経済摩擦を発端に、韓国では日本製品の不買運動が広がっているという報道がありましたが、不買運動に参加すると成功からは遠ざかります。その理由を2つご紹介したいと思います。

 ひとつ目は、経済合理性に基づいた行動になっていない点が挙げられます。賢い買い物とは、価格と効用を比較し、最大の満足を最小の出費で得るという合理的な行動のはずです。品質、安全性、機能性、耐久性、デザイン、使い勝手の良さといった効用と、その価格を考慮して、コスパが良いと判断して購入するのは合理的です。しかし、「日本製品を選ばない」ことが目的化すれば、幅広い選択肢のなかからより有利なものを選ぶという合理的な選択を、自ら放棄しているということになります。

 特にお金持ちは、「そのモノには罪がない」という発想を持っています。提供する人によって差が出るサービスは別ですが、モノ自体が優れていれば製造国やメーカーにこだわる必要を感じません。つまり、感情で左右されない判断軸を持っています。たとえば不動産投資でも、仮に前所有者が偏屈な人だとしても、物件そのものが優秀であれば「買い」という判断になります。不動産が何か偏屈なことをしたり言ったりすることはありませんから。

「ホンダファン」「アップルファン」など特定の商品を愛する人はいますが、メーカーの国籍や製造国に関係なく、その企業の理念やプロダクトに込められた魅力を好んでいるのです。アップルファンにとっては、商品が台湾製でも中国製でも韓国製でも、それはどうでもいいことなのです。

 つまり「日本製だから買わない」という不買運動で得られるものは、単に溜飲を下げられることだけでしょう。

批判的に見る姿勢

 そして2つ目は、「批判的に見る姿勢」の有無です。
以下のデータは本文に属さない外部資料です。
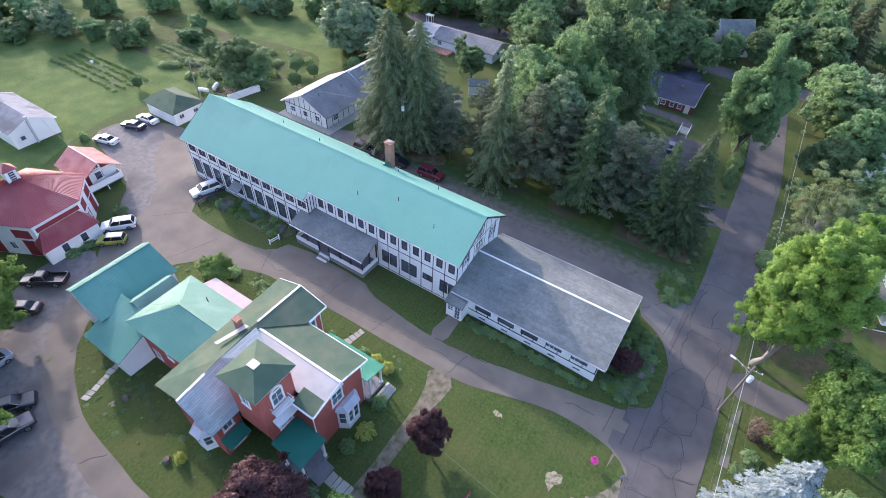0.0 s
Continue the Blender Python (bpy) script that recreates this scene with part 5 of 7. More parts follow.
# side entry on the lane and the door hood
part("side_hood", G().slab([(-48.2, 50.62, 3.9), (-44.6, 50.62, 3.9), (-44.6, 53.2, 3.0), (-48.2, 53.2, 3.0)], 0.1), PORCH_SHINGLE, lodge)
for x in (-48.0, -44.8):
    part("hood_post", G().box(x - 0.07, x + 0.07, 52.95, 53.09, -0.1, 2.95), TIMBER, lodge)
part("door_hood", G().slab([(-62.6, 36.6, 2.9), (-60.4, 36.6, 2.9), (-60.4, 38.07, 3.6), (-62.6, 38.07, 3.6)], 0.08), PORCH_SHINGLE, lodge)
settle(lodge, -47, 45)

# the low front wing
wing = thing("lodge_wing", "low white half-timbered wing with grey shingle roof", "building")
WZ = lambda y: 6.05 - 0.29 * abs(y - 45.05)
g = G()
for s in (-1, 1):
    e = 45.05 + s * 6.85
    g.slab([(-21.35, e, WZ(e)), (-0.3, e, WZ(e)), (-0.3, 45.05, 6.05), (-21.35, 45.05, 6.05)], 0.12)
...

かつて東日本大震災で起こった東京電力の原発事故直後、私の周りの経営者のなかには、政府や東電が当時主張していた「メルトダウンではない」という発表を疑い、日本を脱出した人がいます。結局数年後、東電はメルトダウンだったことを認めました。

 つまり、自国政府が言うことすら疑い、裏を取って事実確認をしたり、自分の頭で考え自己責任で行動するクリティカルな姿勢を持っていることは、成功のためには不可欠です。

 とくにメディアは販売部数や視聴率、アクセス数がすべてですから、売れるよう煽ったり偏向な報道がされやすいことを意識しておく必要があります。

 知性とは、「疑問を持つこと」「問いを立てること」でもあります。では、政府やメディアの報道を鵜呑みにし、扇動的な運動に加担する人はどうなのか。私の知人の韓国人(今は帰化して日本人)に聞くと、「知的な人ほど不買運動をバカバカしいと思っている」そうです。しかし、「表立っては言えない」そうで、社会の雰囲気や他人のイデオロギーに自分の購買行動が左右されるとしたら、やはり賢い買い物にはならなさそうです。

事実を知ろうとする姿勢

 歴史においても同じです。私が明治・大正から戦後にかけての近現代史を勉強し直すきっかけになったのは、前述の原発事故で、東南アジアを旅行したときのこと。初めてのマレーシアで、現地通訳の人に「日本がイギリス軍を駆逐してくれたおかげで植民地支配から解放され独立できた」という話を聞き、自分が習ってきた「日本はアジア各国に侵略して悪事を働いた」という自虐的な歴史観とは違うことに気づきました。

 インドでの産業交流会に参加したときも、政府の役人から「私たちは日本が好きだ」と言われました。そして、「インパール作戦を知っているか?」というのです。補給を軽視した、日本軍最大の愚策として名高いインパール作戦ですが、そこで日本軍がインド軍と一緒にイギリス軍と戦い、それがインド独立のきっかけになったそうです。そのためインド人の、特に年配の人には日本に感謝している人が少なくないといいます。

 そういう経験もあり、民間の文献、それも日本人作者だけでなく、海外の人が書いた文献も併せて複数読んでみたところ、自分が習ってきた歴史、教科書に書いてある歴史とは違う事実、語られていない事実があることを知りました。むろん、隣国が主張する歴史の偏向ぶりも知りました。

 つまり歴史教育とは、自国に有利なように国民を洗脳する側面があるという冷静さを持てば、事実を知ろうという動機となり、より正確な理解を助けてくれます。そしてこれは歴史に限らず、仕事や資産運用なども含め、あらゆる事象・情報に必要な姿勢ではないでしょうか。